What is the BNL frequency scheme?

The BNL lists have been termed a 'a facelifted GSL' (Eldridge 2008, "No, there isn't an 'academic vocabulary', but...", TESOL Quarterly, 42(1): 111).

Here is a recent description: Critics of the AWL concept have recently proposed a new single list for academic settings - the Billuroglu–Neufeld List (BNL; Neufeld and Billuroglu 2005; Hancioglu et al. 2008).
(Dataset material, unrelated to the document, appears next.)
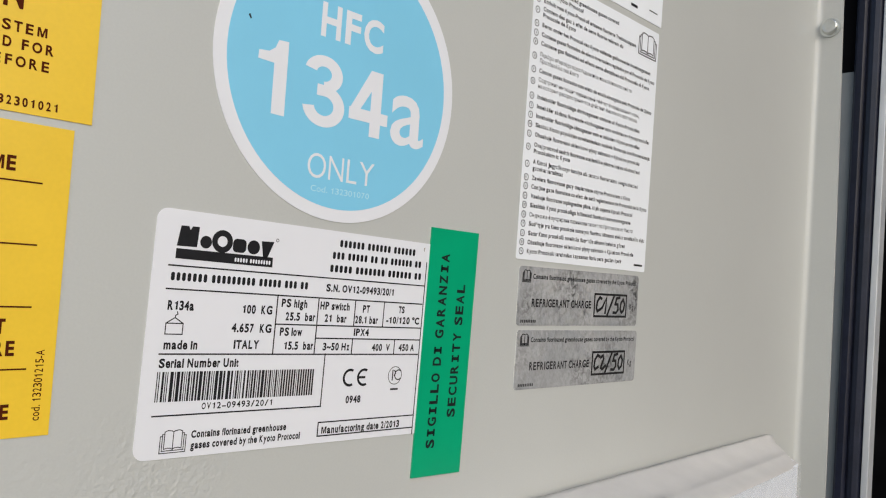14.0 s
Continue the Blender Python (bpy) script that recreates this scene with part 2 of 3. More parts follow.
def stroke(bm, pts, w, y, turn=None):
    """A printed line of width w through points, mitred at its corners; closed where it ends at its start."""
    closed = len(pts) > 2 and pts[0] == pts[-1]
    p = [Vector(q) for q in (pts[:-1] if closed else pts)]
    n, left, right = len(p), [], []
    for i in range(n):
        a = (p[i] - p[i - 1]).normalized() if closed or i > 0 else (p[1] - p[0]).normalized()
        b = (p[(i + 1) % n] - p[i]).normalized() if closed or i < n - 1 else a
        t = (a + b).normalized() if (a + b).length > 0.2 else a
        m = Vector((-t.y, t.x))
        k = min(1.8, 1 / max(0.3, m.dot(Vector((-a.y, a.x))))) * w / 2
        end = Vector((0, 0)) if closed or 0 < i < n - 1 else (a * (w / 2 if i else -w / 2))
        for lst, sgn in ((left, 1), (right, -1)):
            q = p[i] + end + m * k * sgn
            q = turn(q.x, q.y) if turn else (q.x, q.y)
            lst.append(bm.verts.new(mm(q[0], y, q[1])))
    for i in range(n if closed else n - 1):
        j = (i + 1) % n
        bm.faces.new((left[i], right[i], right[j], left[j]))


# widths of a plain grotesque's letters, in thousandths, and the letters that nearly fill theirs
WIDTHS = {191: "'", 222: "ijl", 278: " .,:;/Itf", 333: "-()r", 400: "°", 500: "cksvxyzJ", 556: "0123456789abdeghnopquL", 584: "~", 611: "FTZ",
          667: "&ABEKPSVXY", 722: "CDHNRUw", 778: "GOQ", 833: "Mm", 944: "W"}
ADVANCE = {ch: w for w, chars in WIDTHS.items() for ch in chars}
TIGHT, ROUND, THIN = "AVWYTXZvwyxJtfrj4-/~", "CGOQSacegoqsd035689&", "iIljI.,:;'1°()"
LOW_LETTERS = "acemnorsuvwxzgpqy"
shapes = {}


def shape(ch, bold):
    """The outline of one letter of the built-in font: its points and faces."""
    if (ch, bold) not in shapes:
        cu = bpy.data.curves.new("writing", "FONT")
        cu.body, cu.resolution_u, cu.offset = ch, 4, bold
        ob = bpy.data.objects.new("writing", cu)
        me = bpy.data.meshes.new_from_object(ob)
        co = np.zeros(len(me.vertices) * 3)
        me.vertices.foreach_get("co", co)
        shapes[ch, bold] = co.reshape(-1, 3)[:, :2] / 0.68, [tuple(p.vertices) for p in me.polygons]
        bpy.data.objects.remove(ob)
        bpy.data.curves.remove(cu)
        bpy.data.meshes.remove(me)
    return shapes[ch, bold]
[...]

In short, the BNL is an amalgam of several different lists, summarized here, based on an article by Hancioglu et al. (2008: 466):

  1. The GSL word families
  2. The AWL word families
  3. The first 2,000 words of the Brown Corpus
  4. The first 5,000 words of the BNC (presumably lemmas, but unclear)
  5. The 1995 Bauman revision of the GSL
  6. The Longman Wordwise commonly used words
  7. The Longman Defining Vocabulary
The BNL comprises 2,712 word families, similar in word count to the 1k+2k+AWL, but maybe not in coverage.

"Key to the BNL concept is that the combining and filtering of several established lists should result in a new general list that is less prone to the problems associated with any of the lists individually, and that nearly all of the AWL words are simply 'absorbed' (p. 466) into the new list, essentially eliminating any need to distinguish between a GSL and an AWL."

(This account from Gardener & Davies, "A new academic vocabulary list," Applied Linguistics, Aug 2013.)